Bloomberg Opinion — Três gerações de mulheres da minha família frequentaram a Escola Secundária nº 3 de Xangai para meninas, que ficava ao lado da minha antiga casa. A escola produziu as esposas mais famosas de políticos da China do início do século XX: as famosas irmãs Song, Ailing, Qingling e Meiling, casadas com o banqueiro mais rico do país, com o fundador da república Chinesa e com seu general mais poderoso, respectivamente. Minha avó é uma egressa. Ela era uma elegante taitai – uma matrona privilegiada – com cinco filhos.
Quando eu frequentei a escola, seu conceito já era muito diferente. As mulheres não precisavam ser extensões de seus maridos. A independência e o sucesso pessoal eram incentivados. Nós praticávamos corrida e natação e vencíamos os meninos nas olimpíadas de matemática. Deveríamos nos tornar cientistas, tecnocratas ou escritoras (caso não fôssemos boas com números). Ou até banqueiras, políticas e generais.
A recomendação era que meninas inteligentes adiassem o casamento e a maternidade. Começar uma família muito cedo poderia ameaçar nossas carreiras. Isso, combinado com a política rigorosa de um filho por família da China, fez com que muitas não se casassem nem tivessem filhos, mesmo depois de mudar para o outro lado do mundo para seguir carreira.

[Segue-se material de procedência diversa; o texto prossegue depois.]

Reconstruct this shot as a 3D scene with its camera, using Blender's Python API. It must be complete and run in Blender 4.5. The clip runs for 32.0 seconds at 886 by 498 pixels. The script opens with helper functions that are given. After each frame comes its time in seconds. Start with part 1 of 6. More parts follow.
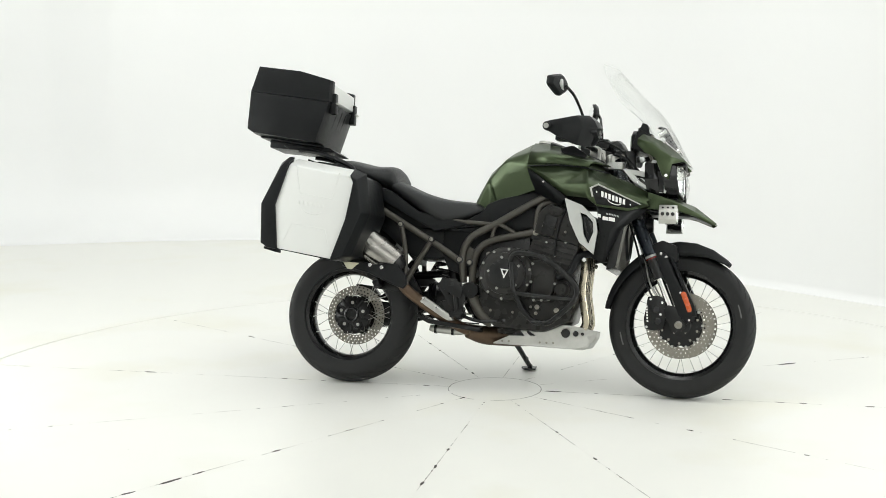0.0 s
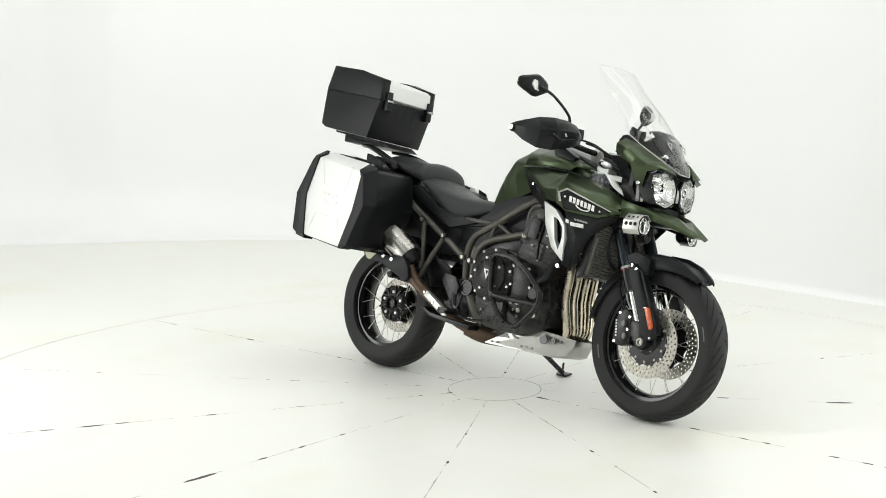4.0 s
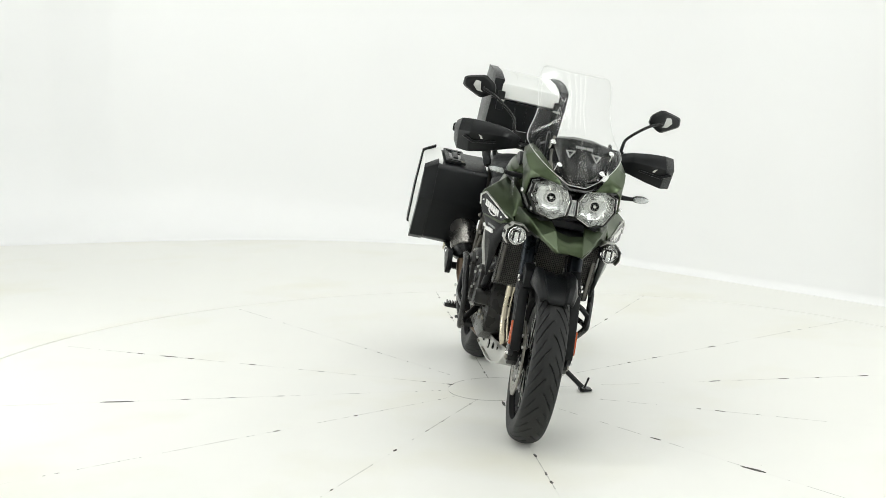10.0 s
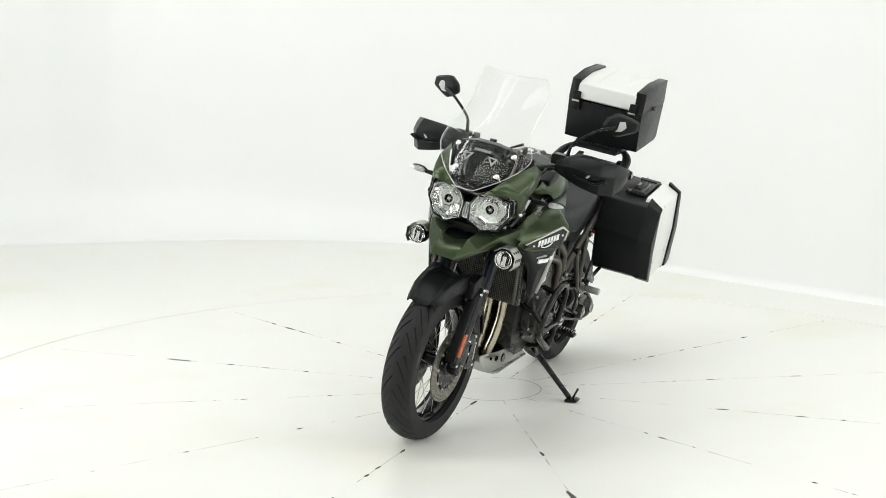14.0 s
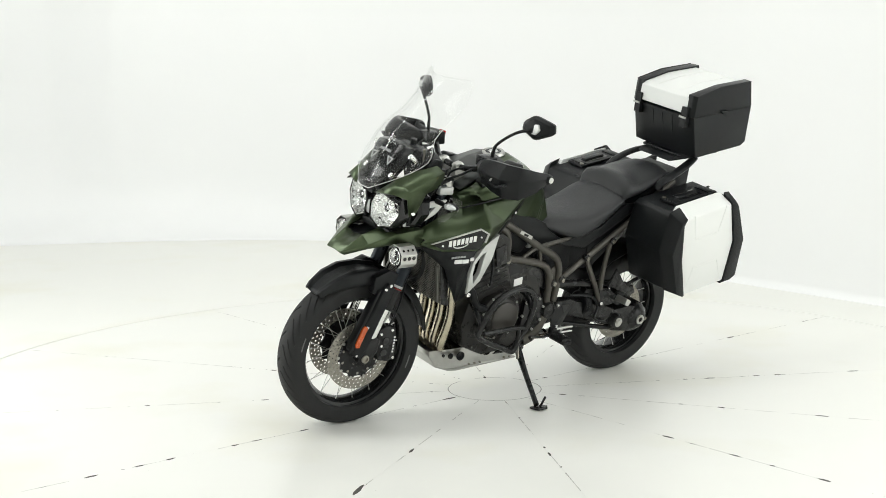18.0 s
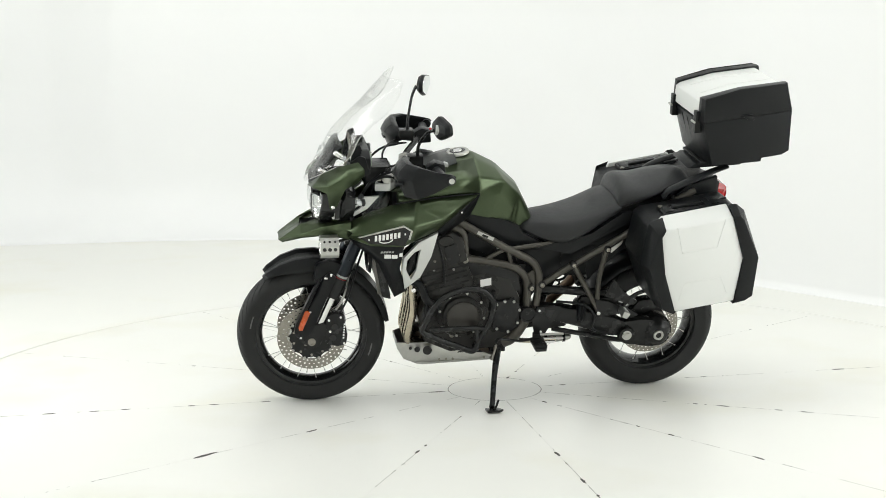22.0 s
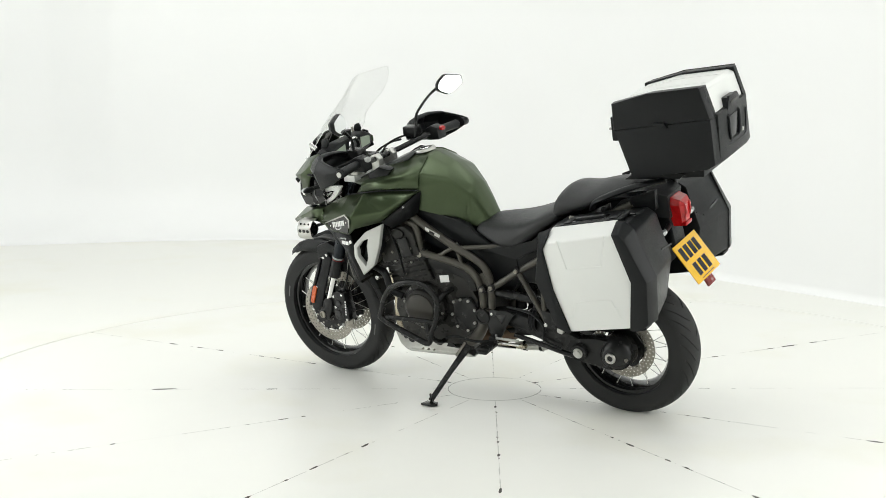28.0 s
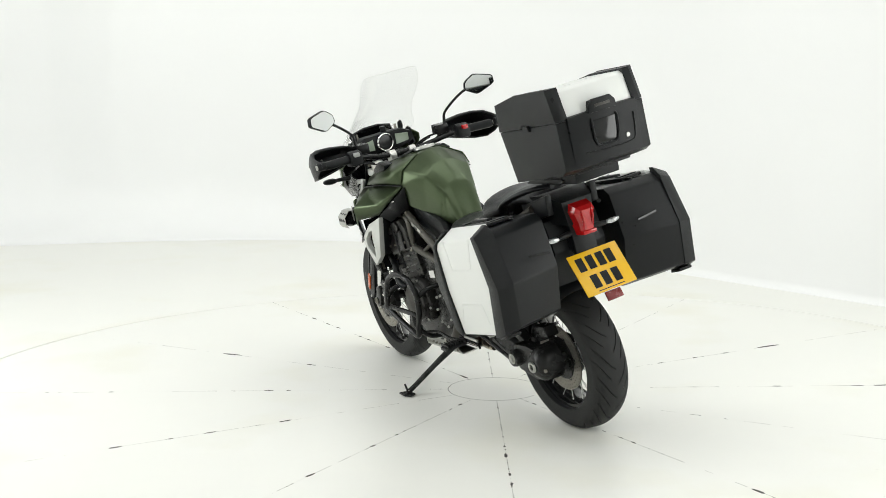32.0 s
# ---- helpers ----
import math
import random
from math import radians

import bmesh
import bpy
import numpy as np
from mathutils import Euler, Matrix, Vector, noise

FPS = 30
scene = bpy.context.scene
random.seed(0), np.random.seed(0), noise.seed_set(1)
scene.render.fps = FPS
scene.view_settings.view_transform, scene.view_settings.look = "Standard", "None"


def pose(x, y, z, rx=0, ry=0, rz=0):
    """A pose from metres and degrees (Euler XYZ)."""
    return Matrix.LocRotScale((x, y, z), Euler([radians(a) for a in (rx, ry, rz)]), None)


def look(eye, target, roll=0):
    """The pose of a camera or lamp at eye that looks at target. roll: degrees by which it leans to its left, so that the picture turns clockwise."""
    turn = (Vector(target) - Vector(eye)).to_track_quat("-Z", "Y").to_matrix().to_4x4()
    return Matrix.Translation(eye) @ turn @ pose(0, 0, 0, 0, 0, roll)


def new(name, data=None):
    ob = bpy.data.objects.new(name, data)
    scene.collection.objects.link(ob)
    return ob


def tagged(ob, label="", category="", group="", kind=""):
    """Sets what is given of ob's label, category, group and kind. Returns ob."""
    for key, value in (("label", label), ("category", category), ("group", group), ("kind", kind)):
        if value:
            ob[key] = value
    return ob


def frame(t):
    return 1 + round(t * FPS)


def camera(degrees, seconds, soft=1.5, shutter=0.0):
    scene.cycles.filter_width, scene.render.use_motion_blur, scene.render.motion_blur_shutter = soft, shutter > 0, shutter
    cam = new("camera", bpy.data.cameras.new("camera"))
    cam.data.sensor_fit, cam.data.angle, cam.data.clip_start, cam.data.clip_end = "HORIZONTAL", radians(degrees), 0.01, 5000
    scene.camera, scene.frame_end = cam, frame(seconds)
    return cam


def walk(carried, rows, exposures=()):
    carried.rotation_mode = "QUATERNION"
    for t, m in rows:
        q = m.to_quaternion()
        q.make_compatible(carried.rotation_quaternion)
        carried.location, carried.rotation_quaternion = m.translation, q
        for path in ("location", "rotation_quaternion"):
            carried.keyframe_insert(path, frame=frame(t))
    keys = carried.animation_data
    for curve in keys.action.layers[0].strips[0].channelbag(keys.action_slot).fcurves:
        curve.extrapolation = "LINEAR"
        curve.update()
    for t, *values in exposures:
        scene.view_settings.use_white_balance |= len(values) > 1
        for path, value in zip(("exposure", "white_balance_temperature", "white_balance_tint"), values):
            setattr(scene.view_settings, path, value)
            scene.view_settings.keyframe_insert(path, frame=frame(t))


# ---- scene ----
SECONDS = 32.0
TURN_START, TURN_RATE = -6.254, -7.0905        # degrees, degrees a second

cam = camera(37.29, SECONDS, soft=0.6)
EYE = Vector((0.0, -5.85, 1.479))
VIEW = look(EYE, EYE + Vector((-0.0390, 0.98923, -0.14109)), -0.45)
walk(cam, [(0, VIEW), (SECONDS, VIEW)])

# ---- light: a white studio lit from soft panels under the ceiling, with added fill ----
world = bpy.data.worlds.new("studio_world")
scene.world = world
world.use_nodes = True
world.node_tree.nodes["Background"].inputs[0].default_value = (0.9, 0.95, 1.0, 1)
world.node_tree.nodes["Background"].inputs[1].default_value = 0.05


POWER = 0.535


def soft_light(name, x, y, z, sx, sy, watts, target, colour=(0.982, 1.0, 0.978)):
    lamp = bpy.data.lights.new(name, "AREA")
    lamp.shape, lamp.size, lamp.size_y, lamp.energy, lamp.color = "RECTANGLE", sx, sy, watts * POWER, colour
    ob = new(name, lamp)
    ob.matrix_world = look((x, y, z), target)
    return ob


for k in range(4):
    soft_light("ceiling_tube_light", -0.5 + 0.85 * k, 0.6, 4.6, 0.34, 4.4, 20, (-0.5 + 0.85 * k, 0.61, 0))
soft_light("ceiling_softbox", 3.6, -3.2, 4.6, 1.8, 5.0, 98, (2.4, -2.6, 0))
soft_light("ceiling_softbox", 0.0, -4.8, 4.6, 5.0, 1.8, 88, (0, -3.4, 0))
for k in range(4):
    soft_light("ceiling_tube_light", -2.2 - 0.55 * k, -0.9, 4.6, 0.26, 5.5, 27.5, (-1.9 - 0.50 * k, -0.85, 0))
# unseen fill at both sides, added to lighten the floor under the motorcycle
soft_light("side_fill_light", -4.4, -0.6, 1.5, 1.6, 2.4, 112, (0.0, 0.2, 0.2))
soft_light("side_fill_light", 3.9, -1.6, 1.5, 1.6, 2.4, 96, (0.0, 0.0, 0.2))
# unseen lights added to even out the brightness of the walls
soft_light("wall_fill_light", -2.6, 2.9, 4.6, 4.0, 0.6, 95, (-3.0, 4.9, 2.2))
soft_light("wall_fill_light", -4.2, -1.0, 4.6, 0.6, 5.0, 65, (-5.6, -0.6, 2.2))
# added fill from behind the camera, bounced off the rear wall
soft_light("wall_fill_light", 0.3, -7.0, 4.6, 6.0, 0.6, 210, (0.3, -8.3, 1.6))
soft_light("wall_fill_light", 2.3, 0.5, 4.6, 4.0, 0.6, 40, (3.2, 1.5, 2.2))


# ---- materials ----
def link(tree, a, b):
    tree.links.new(a, b)


def mat(name, col, rough=0.5, metal=0.0, var=0.12, scale=25.0, bump=0.0, bscale=400.0, coat=0.0, rvar=0.08, spec=0.5):
    m = bpy.data.materials.new(name)
    m.use_nodes = True
    t = m.node_tree
    b = t.nodes["Principled BSDF"]
    co = t.nodes.new("ShaderNodeTexCoord")
    n1 = t.nodes.new("ShaderNodeTexNoise")
    n1.inputs["Scale"].default_value, n1.inputs["Detail"].default_value = scale, 6
    n2 = t.nodes.new("ShaderNodeTexNoise")
    n2.inputs["Scale"].default_value, n2.inputs["Detail"].default_value = scale / 7, 3
    add = t.nodes.new("ShaderNodeMath")
    add.operation = "ADD"
    for n in (n1, n2):
        link(t, co.outputs["Object"], n.inputs["Vector"])
    link(t, n1.outputs["Fac"], add.inputs[0])
    link(t, n2.outputs["Fac"], add.inputs[1])
    half = t.nodes.new("ShaderNodeMapRange")
    half.inputs[1].default_value, half.inputs[2].default_value = 0.6, 1.4
    link(t, add.outputs[0], half.inputs[0])
    mix = t.nodes.new("ShaderNodeMix")
    mix.data_type = "RGBA"
    mix.inputs[6].default_value = (*[c * (1 - var) for c in col], 1)
    mix.inputs[7].default_value = (*[min(1, c * (1 + var)) for c in col], 1)
    link(t, half.outputs[0], mix.inputs[0])
    link(t, mix.outputs[2], b.inputs["Base Color"])
    rr = t.nodes.new("ShaderNodeMapRange")
    rr.inputs[3].default_value, rr.inputs[4].default_value = max(0.02, rough - rvar), min(1, rough + rvar)
    link(t, half.outputs[0], rr.inputs[0])
    link(t, rr.outputs[0], b.inputs["Roughness"])
    b.inputs["Metallic"].default_value = metal
    b.inputs["Specular IOR Level"].default_value = spec
    b.inputs["Coat Weight"].default_value = coat
    b.inputs["Coat Roughness"].default_value = 0.12
    if bump:
        nb = t.nodes.new("ShaderNodeTexNoise")
        nb.inputs["Scale"].default_value, nb.inputs["Detail"].default_value = bscale, 3
        link(t, co.outputs["Object"], nb.inputs["Vector"])
        bp = t.nodes.new("ShaderNodeBump")
        bp.inputs["Strength"].default_value, bp.inputs["Distance"].default_value = bump, 0.002
        link(t, nb.outputs["Fac"], bp.inputs["Height"])
        link(t, bp.outputs[0], b.inputs["Normal"])
    return m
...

Claro que nossos pais nos azucrinavam, principalmente durante o Ano Novo Chinês. Ao solicitar vistos de trabalho em Hong Kong, deveríamos selecionar a opção “solteirona” no formulário. Claro que era possível desconsiderar esse resquício burocrático da época colonial e também fugir da pressão familiar pelo casamento. A sociedade, em geral, tolerava solteironas como nós. Nós pagávamos impostos, gastávamos muito dinheiro, contribuíamos para o PIB e fazíamos a economia funcionar. Nós éramos bem sucedidas.
Mas, recentemente, não ter filhos se tornou o novo pecado. Enquanto a China inicia sua busca obstinada pela nova política de três filhos por família, as mulheres chinesas independentes estão sendo marginalizadas e excluídas – não apenas em termos de polêmicas políticas, mas em termos práticos e econômicos. Precisamos fazer muito mais para manter os privilégios de classe média.
Para seu crédito, o governo chinês decidiu que um dos principais motivos pelos quais as pessoas não estão tendo filhos é que os preços das casas estão muito altos. Nos últimos meses, as grandes cidades lançaram políticas de aquisição de casas para esfriar o mercado imobiliário efervescente e vender apartamentos para pessoas demograficamente corretas.
Minha cidade natal, Xangai, adotou um sistema de pontos: os possíveis os compradores precisam ter pontos suficientes para entrar no sorteio de apartamentos em novos empreendimentos imobiliários. É possível ganhar até 60 pontos se sua situação conjugal, de residência e de propriedade imobiliária corresponderem ao público-alvo demográfico do governo. Também é possível acumular mais pontos se estiver pagando o sistema de previdência social da cidade desde 2003.
Se eu quisesse fazer uma aquisição, já estaria 10 pontos atrás de um casal da mesma idade com filhos. Para ser elegível para alguns dos empreendimentos, eu precisaria ter pagado 8,3 anos a mais de previdência social para estar no mesmo patamar. Na verdade, estou no mesmo patamar daqueles que não possuem um hukou municipal ou uma autorização de residência. Eu teria de trabalhar muito mais para me tornar uma residente merecedora em Xangai.
Não me entenda mal – a paternidade não é fácil e vem com o próprio malabarismo insano entre carreira e filhos. Mas se uma mulher não quer ou não pode se reproduzir, ela deveria ser mais economicamente produtiva para merecer o mesmo lugar dentro da sociedade? Na China continental, esse parece ser a mentalidade emergente.
Nos EUA, dezenas de milhões de famílias receberam, no mês passado, cheques de crédito infantil no valor de até US$ 3,6 mil por criança. A maioria das pessoas não se importa em pagar mais impostos para subsidiar objetivos econômicos maiores. Mas não nos torne menos elegíveis do que outros para direitos fundamentais como possuir um imóvel.
Eu tenho muitas amigas solteiras que trabalham muitas horas abrindo o mercado chinês para bancos estrangeiros, viajando para o meio do nada para investigar empresas em dificuldades ou correr atrás de notícias urgentes. Quando elas começam a pensar sobre a vida pessoal, elas nadam contra a corrente do tempo e da demografia. Às vezes, ficarem sozinhas não é uma escolha, e sim a circunstância. Elas estão ocupadas contribuindo para o PIB.